Emden was part of the Holy Roman Empire, but like much of the north, it had more in common with the Netherlands or even England than the Southern German realms whose culinary heritage is preserved in so many wonderful recipe books. We know a great deal less about its cuisine, and its reputation has not been the best. Even if these areas lacked sophistication, though, they were rich. Rich in money, in pastures and gardens, and consequently, in all the things Renaissance Germans thought mattered: Cheese, butter, meat, lard, eggs, beer, and bread. The good burghers of Emden no doubt ate lavishly, and even the town’s working classes enjoyed the understated comfort that later drew tens of thousands of German Hollandgänger across the border in the seventeenth and eighteenth centuries. A dish that could sustain disputants and militia fighters as much as printers and preachers is that staple of German folklore, the Eierkuchen.

The fascinating, as yet untranslated 1598 Kunstbuch by Franz de Rontzier, cook to the dukes of Brunswick, describes several varieties without much detail. The plain kind with herring and onions, with bacon, or with apples interest me here:
Of Eyerkuchen
(…)
6 You prepare a sauce (brueh) to go over an Eyerkuchen with vinegar, wine, egg yolk, pepper, and salt.
7 You fry streaky bacon in a pan, break eggs over it and strew it with salt when it is done.
8 You fry lean bacon with onions and apples, break eggs over it, and let it bake through.
9 You fry bacon with slices of white bread and large raisins, break eggs into it and bake it through together etc.
(…)
Eyerkuchen of smoked herring (Buecklingen)

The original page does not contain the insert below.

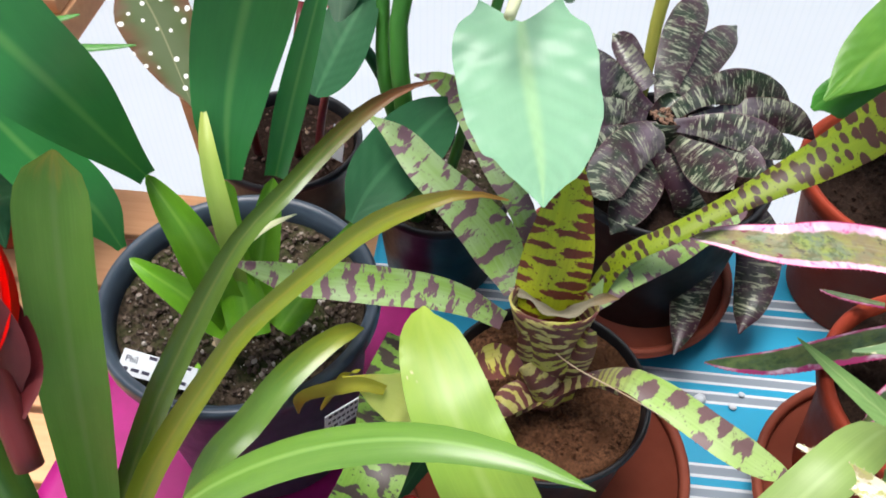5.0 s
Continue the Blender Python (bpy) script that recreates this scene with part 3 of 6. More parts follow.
M_CLAY = plastic("brown_plastic", (0.165, 0.040, 0.024), (0.215, 0.058, 0.034), 0.55, spec=0.18)
M_CLAYPOT = plastic("terracotta_plastic", (0.25, 0.038, 0.020), (0.31, 0.058, 0.030), 0.6, spec=0.14)
M_REDPOT = plastic("red_brown_plastic", (0.165, 0.026, 0.024), (0.205, 0.038, 0.032), 0.45, spec=0.16)
M_BLACK = plastic("black_plastic", (0.007, 0.0075, 0.009), (0.013, 0.014, 0.016), 0.42)
M_BLUEGREY = plastic("slate_blue_plastic", (0.022, 0.034, 0.048), (0.036, 0.052, 0.070), 0.36)
M_RIM = plastic("blue_black_plastic", (0.012, 0.020, 0.038), (0.022, 0.034, 0.058), 0.34)
M_ORANGE = plastic("orange_plastic", (0.58, 0.12, 0.02), (0.66, 0.17, 0.04), 0.4)
M_WHITE = plastic("white_plastic", (0.50, 0.55, 0.58), (0.60, 0.64, 0.66), 0.35)
# White labels, greyed and blued in colour for the shade around them.
M_LABEL = plastic("shaded_label_white", (0.50, 0.54, 0.56), (0.60, 0.64, 0.65), 0.45)
M_CLEAR = Mat("milky_clear_plastic", 0.25, spec=0.5).color((0.50, 0.54, 0.56)).glow_through(0.5).m
M_INK = Mat("pen_ink", 0.6).color((0.03, 0.03, 0.05)).m
M_YTOY = plastic("yellow_toy_plastic", (0.78, 0.40, 0.010), (0.82, 0.46, 0.02), 0.3, 0.05)
M_RTOY = plastic("red_toy_plastic", (0.60, 0.02, 0.015), (0.66, 0.03, 0.02), 0.3, 0.05)
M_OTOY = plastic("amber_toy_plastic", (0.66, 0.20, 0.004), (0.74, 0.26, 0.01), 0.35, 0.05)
M_STEEL = Mat("brushed_metal", 0.35, 1.0).color((0.62, 0.64, 0.66)).m


def soil_mat(name, a, b, c, scale=300.0):
    k = Mat(name, 0.95, spec=0.1)
    f = k.noise(k.obj(1.0), scale, 6, 0.7)
    g = k.noise(k.obj(1.0), scale * 0.12, 4, 0.6)
    col = k.mix(k.step(f, 0.35, 0.65), a, b)
    col = k.mix(k.step(g, 0.40, 0.70), col, c)
    k.color(col)
    return k.bump(k.noise(k.obj(1.0), scale * 0.8, 5, 0.7), 0.9, 0.003).m


M_COIR = soil_mat("brown_coir", (0.028, 0.012, 0.007), (0.150, 0.072, 0.036), (0.075, 0.034, 0.017))
M_PEAT = soil_mat("dark_peat", (0.010, 0.006, 0.004), (0.034, 0.020, 0.014), (0.019, 0.011, 0.008))
M_GRIT = soil_mat("gritty_soil", (0.012, 0.009, 0.006), (0.070, 0.052, 0.036), (0.030, 0.040, 0.012), 220.0)
M_BARKSOIL = soil_mat("bark_soil", (0.030, 0.013, 0.009), (0.095, 0.042, 0.028), (0.055, 0.025, 0.017), 240.0)


def chip_mat(name, stops):
    k = Mat(name, 0.9)
    geo = k.nt.nodes.new("ShaderNodeNewGeometry")
    col = k.ramp(geo.outputs["Random Per Island"], stops)
    k.color(k.mix(k.math("MULTIPLY", k.noise(k.obj(1.0), 250, 4), 0.5), col, (0.05, 0.025, 0.02)))
    return k.bump(k.noise(k.obj(1.0), 300, 4), 0.5, 0.002).m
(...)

1 Clean the Buecklinge, fry them in butter, break eggs over them etc.
2 You fry onions in butter and fry the Bueckling with this until it is done. Break eggs over it, and when it is done, season the Kuchen with wine vinegar and pepper etc.
3 Fry Buecklinge in butter, pour eggs beaten with parsley and rosemary over them etc.
6 (should be 4) Fry Bueckling in butter with gooseberries (Stichbirn), break eggs over it and cook it until it is done.
(p. 534 ff)
There are many other recipes you can check out in the full recipe post, but these are easy, quick, affordable, and filling. The basic principle is easy: You heat some butter or lard in a pan (do not stint on this if you are working outdoors in a North Sea drizzle or protesting in Minnesota winter), fry up what ingredients you want to have in it, and cover it all in beaten eggs, maybe with some extra flour, cream, or milk. The pan is then covered and the whole cooked at a lower heat until it has solidified into a kind of cake which is inverted onto a plate and sliced. It can be served with a basic sauce, drizzled with vinegar, or eaten as it was, hot and rich straight from the kitchen. This is quite unlike what modern Germans think of as an Eierkuchen, more like a frittata or what they call a tortilla in Spain (a Mexican tortilla is a very different thing). A single pan full can feed a small family.
This kind of food – plain, but rich and plentiful – sustained the revolt of 1595 when the citizens of Emden, faced with ever increasing tax demands and peremptory legislation, faced down their count and won. The conflict had been simmering for some time, and the count had obtained an imperial writ to force the city into obedience, but this had the opposite effect. In March of 1595, a crowd of angry protesters marched out of the Great Church to seize the town hall and armoury. Clearly there had been a degree of planning; A militia organisation was set up quickly, officers appointed, and the elected burghers’ committee declared themselves in charge. On 2 April, they conquered the castle that had been meant to dominate their city, ejecting the count and his followers. Over the coming years, simmering hostilities interrupted by various peace treaties and a ferocious exchange of pamphlets accompanied what had quickly become a stalemate. Writers elaborated the ancient Frisian freedom or castigated rebellious subjects, field fortifications were thrown up, conquered, and retaken, and in 1602, after a brief siege of such a fort, the count was actually forced to flee East Frisia, leaving the city of Emden to collect his taxes for two years.
In the end, it Frisian liberty trumped divine right and the nearby Netherlands’ powerful army a distant emperor’s writ. The city council had sought their aid early, and the choice paid off handsomely. Emden, its size increased by outlying areas, would from now on be protected by a garrison paid by the estates of East Frisia and commanded by a Dutch officer. Its council alone made its laws and set its taxes. For over a century, the city proudly declared itself a republic.
There are not many instances of Early Modern revolts succeeding fully, but this is one. Part of the explanation lies in the organisation and determination of the burghers. They had the example of the Dutch estates general to follow and no intention of negotiating an easier arrangement with their ruler – they wanted him gone. The assistance of the Dutch, themselves happy to secure a large port on their northern border as an ally and strongpoint, also helped greatly. Emden, protected by modern fortifications and professional troops, could enjoy a period of quiet prosperity, though the pivotal role it played during the wars of the mid-1500s never returned after the Dutch ports opened again. To this day, grand houses, a massive town hall, and an ornate gate bear witness to its old civic wealth and pride.